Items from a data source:
· · · · · · ·

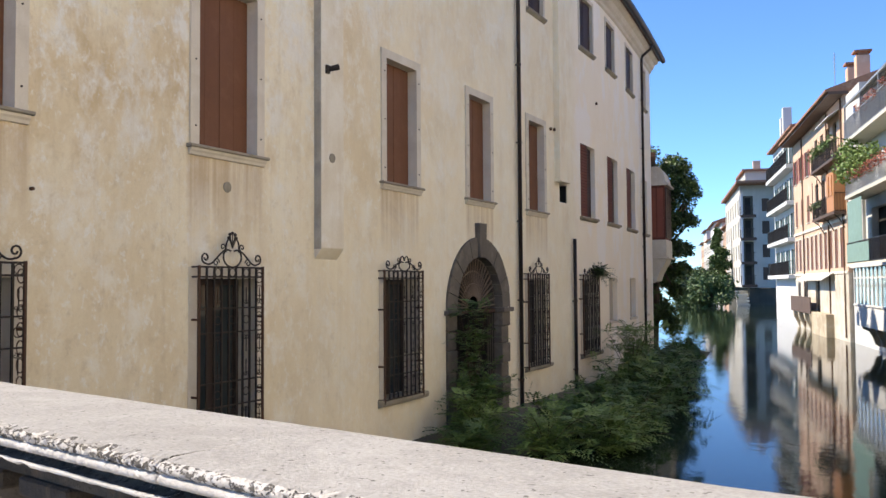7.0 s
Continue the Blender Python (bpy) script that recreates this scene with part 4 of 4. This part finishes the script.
# balcony floors above
for z, mat in ((2.3, IRON), (5.6, GREYMET), (8.3, GREYMET)):
    b = balcony(whi, -11.7, -0.6, 0.95, z, 0, 0.16, CONC, mat)
# opaque green sheet stands in for translucent glass panels
part("net", boxes([(-11.4, -6.6, -0.97, -0.955, 2.35, 3.2)]), GREENPANEL, whi, "greenish glass panel on the balcony")
part("screen", boxes([(-11.4, -8.2, -0.90, -0.885, 3.2, 5.3)]), GREENPANEL, whi, "faded green screen cloth on the balcony")
part("curtain", boxes([(-4.6 + i * 0.16, -4.5 + i * 0.16, -0.12 - 0.02 * (i % 2), -0.09, 2.35, 4.9) for i in range(10)]), REDSH, whi, "dark red hanging curtain")
part("pergola", boxes([(-11.6, -0.7, -0.9 + 0.75 * i, -0.82 + 0.75 * i, 10.0 + 0.5 * i, 10.08 + 0.5 * i) for i in range(5)] + [(-11.6 + 0.9 * i, -11.53 + 0.9 * i, -0.9, -0.84, 8.4, 10.0) for i in range(0, 13, 4)]), GREYMET, whi, "grey metal frame of a sloping glass roof")
sl = bmesh.new()
for i in range(13):
    x = -11.6 + 0.9 * i
    tube(sl, [(x, -0.9, 10.06), (x, 2.6, 12.3)], 0.03, 5)
part("glazing_bar", sl, GREYMET, whi)
gl = bmesh.new()
f = [gl.verts.new(p) for p in ((-11.6, -0.9, 10.1), (-0.7, -0.9, 10.1), (-0.7, 2.6, 12.34), (-11.6, 2.6, 12.34))]
gl.faces.new(f)
bmesh.ops.solidify(gl, geom=gl.faces[:], thickness=0.02)
part("glass_roof", gl, GREYMET, whi, "pale sloping glass roof")
part("attic_wall", boxes([(-11.7, -0.5, 1.6, 8, 8.4, 12.0)]), CREAM, whi)
M_w = right_frame(RB, 29.0)
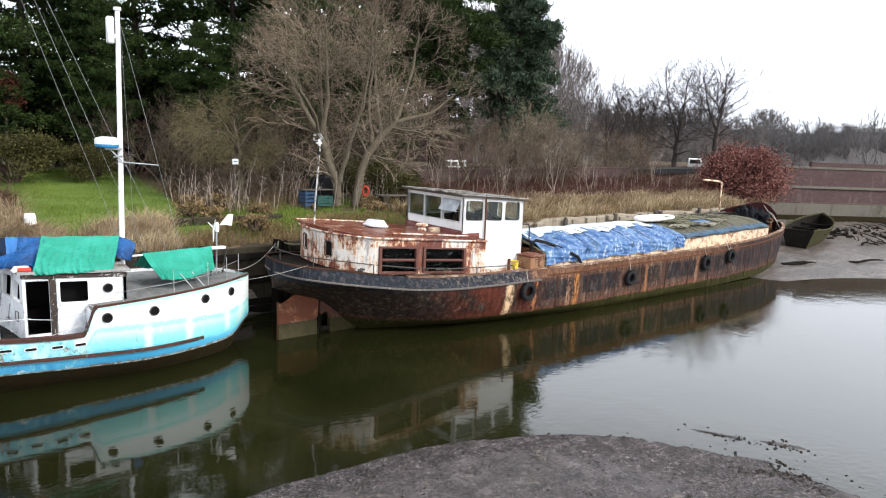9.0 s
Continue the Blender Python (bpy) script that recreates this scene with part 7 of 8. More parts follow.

· · · · · · ·

Except for the pictures, give all the material above again verbatim.

Solution to the exercise:
7.0 s
Continue the Blender Python (bpy) script that recreates this scene with part 4 of 4. This part finishes the script.
# balcony floors above
for z, mat in ((2.3, IRON), (5.6, GREYMET), (8.3, GREYMET)):
    b = balcony(whi, -11.7, -0.6, 0.95, z, 0, 0.16, CONC, mat)
# opaque green sheet stands in for translucent glass panels
part("net", boxes([(-11.4, -6.6, -0.97, -0.955, 2.35, 3.2)]), GREENPANEL, whi, "greenish glass panel on the balcony")
part("screen", boxes([(-11.4, -8.2, -0.90, -0.885, 3.2, 5.3)]), GREENPANEL, whi, "faded green screen cloth on the balcony")
part("curtain", boxes([(-4.6 + i * 0.16, -4.5 + i * 0.16, -0.12 - 0.02 * (i % 2), -0.09, 2.35, 4.9) for i in range(10)]), REDSH, whi, "dark red hanging curtain")
part("pergola", boxes([(-11.6, -0.7, -0.9 + 0.75 * i, -0.82 + 0.75 * i, 10.0 + 0.5 * i, 10.08 + 0.5 * i) for i in range(5)] + [(-11.6 + 0.9 * i, -11.53 + 0.9 * i, -0.9, -0.84, 8.4, 10.0) for i in range(0, 13, 4)]), GREYMET, whi, "grey metal frame of a sloping glass roof")
sl = bmesh.new()
for i in range(13):
    x = -11.6 + 0.9 * i
    tube(sl, [(x, -0.9, 10.06), (x, 2.6, 12.3)], 0.03, 5)
part("glazing_bar", sl, GREYMET, whi)
gl = bmesh.new()
f = [gl.verts.new(p) for p in ((-11.6, -0.9, 10.1), (-0.7, -0.9, 10.1), (-0.7, 2.6, 12.34), (-11.6, 2.6, 12.34))]
gl.faces.new(f)
bmesh.ops.solidify(gl, geom=gl.faces[:], thickness=0.02)
part("glass_roof", gl, GREYMET, whi, "pale sloping glass roof")
part("attic_wall", boxes([(-11.7, -0.5, 1.6, 8, 8.4, 12.0)]), CREAM, whi)
M_w = right_frame(RB, 29.0)
9.0 s
Continue the Blender Python (bpy) script that recreates this scene with part 7 of 8. More parts follow.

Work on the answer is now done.